SET PROBLEM:
Return all of the data exactly, with nothing left out but the pictures.

DATASET EXCERPT:
—————

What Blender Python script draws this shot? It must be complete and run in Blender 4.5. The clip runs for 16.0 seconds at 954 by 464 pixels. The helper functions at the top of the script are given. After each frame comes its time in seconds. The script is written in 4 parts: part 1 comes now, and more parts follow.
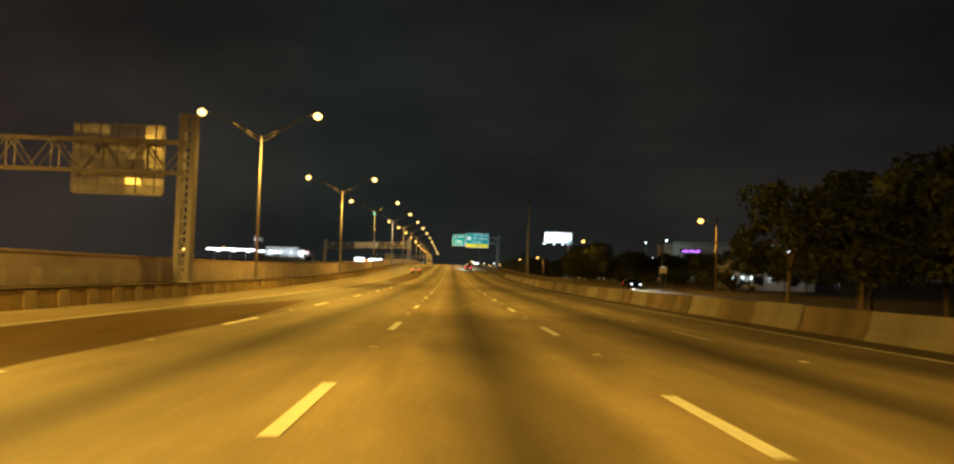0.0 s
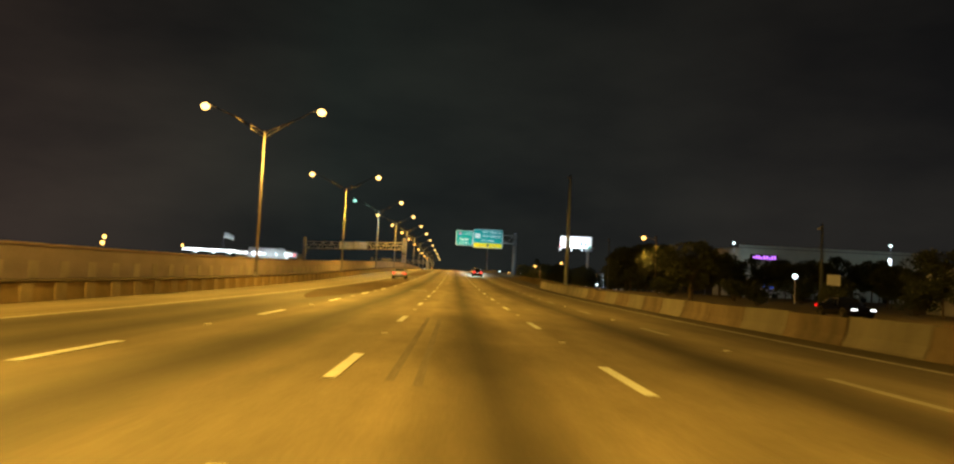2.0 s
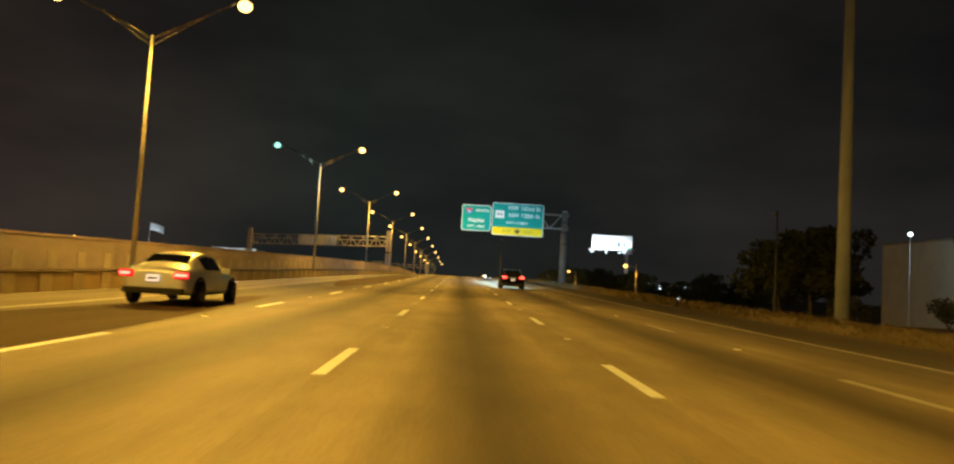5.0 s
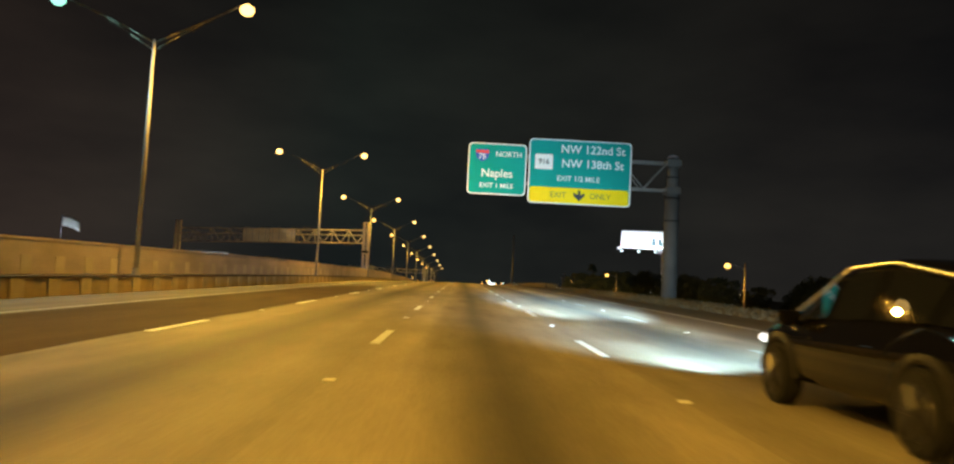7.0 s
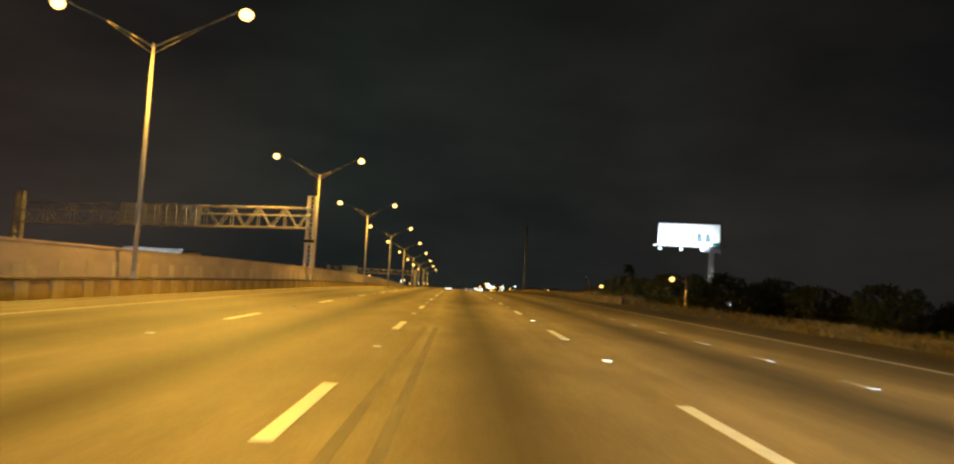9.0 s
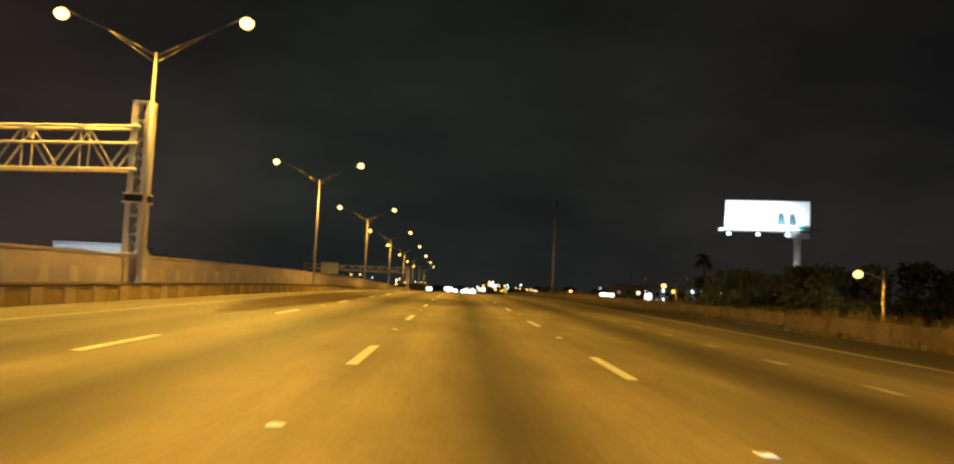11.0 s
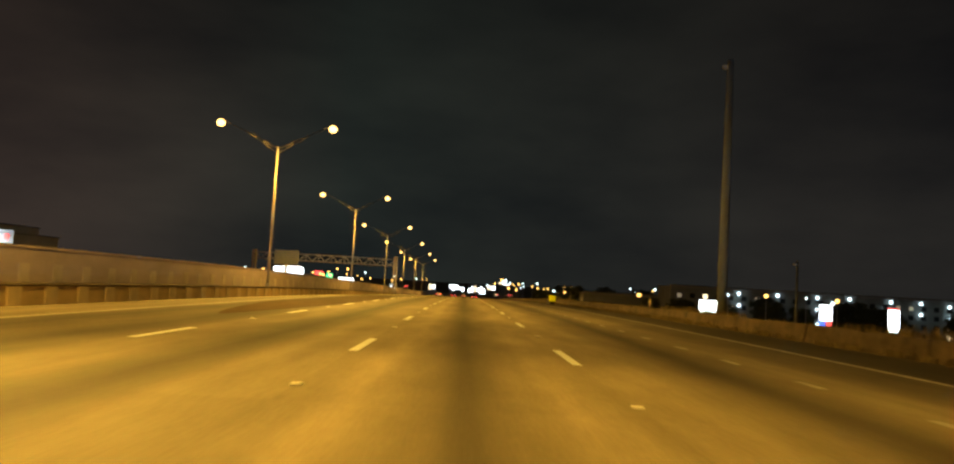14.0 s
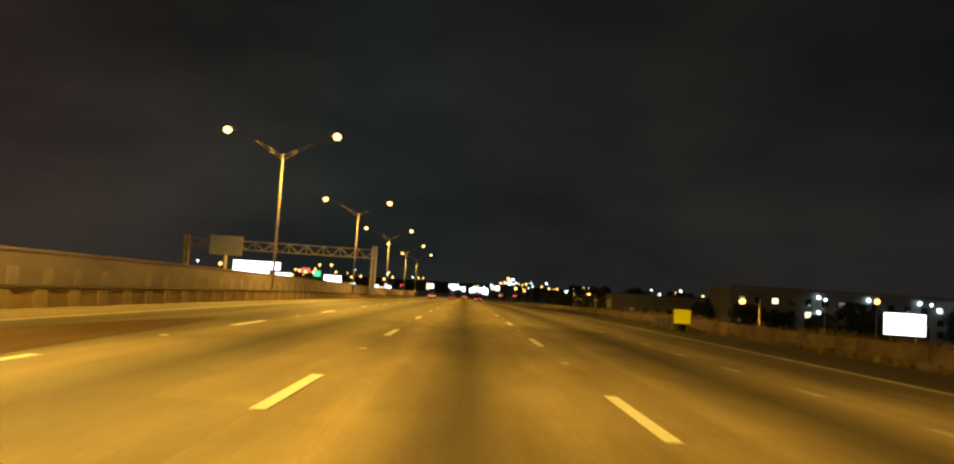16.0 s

—————

FINISHED ANSWER:
What Blender Python script draws this shot? It must be complete and run in Blender 4.5. The clip runs for 16.0 seconds at 954 by 464 pixels. The helper functions at the top of the script are given. After each frame comes its time in seconds. The script is written in 4 parts: part 1 comes now, and more parts follow.
0.0 s
2.0 s
5.0 s
7.0 s
9.0 s
11.0 s
14.0 s
16.0 s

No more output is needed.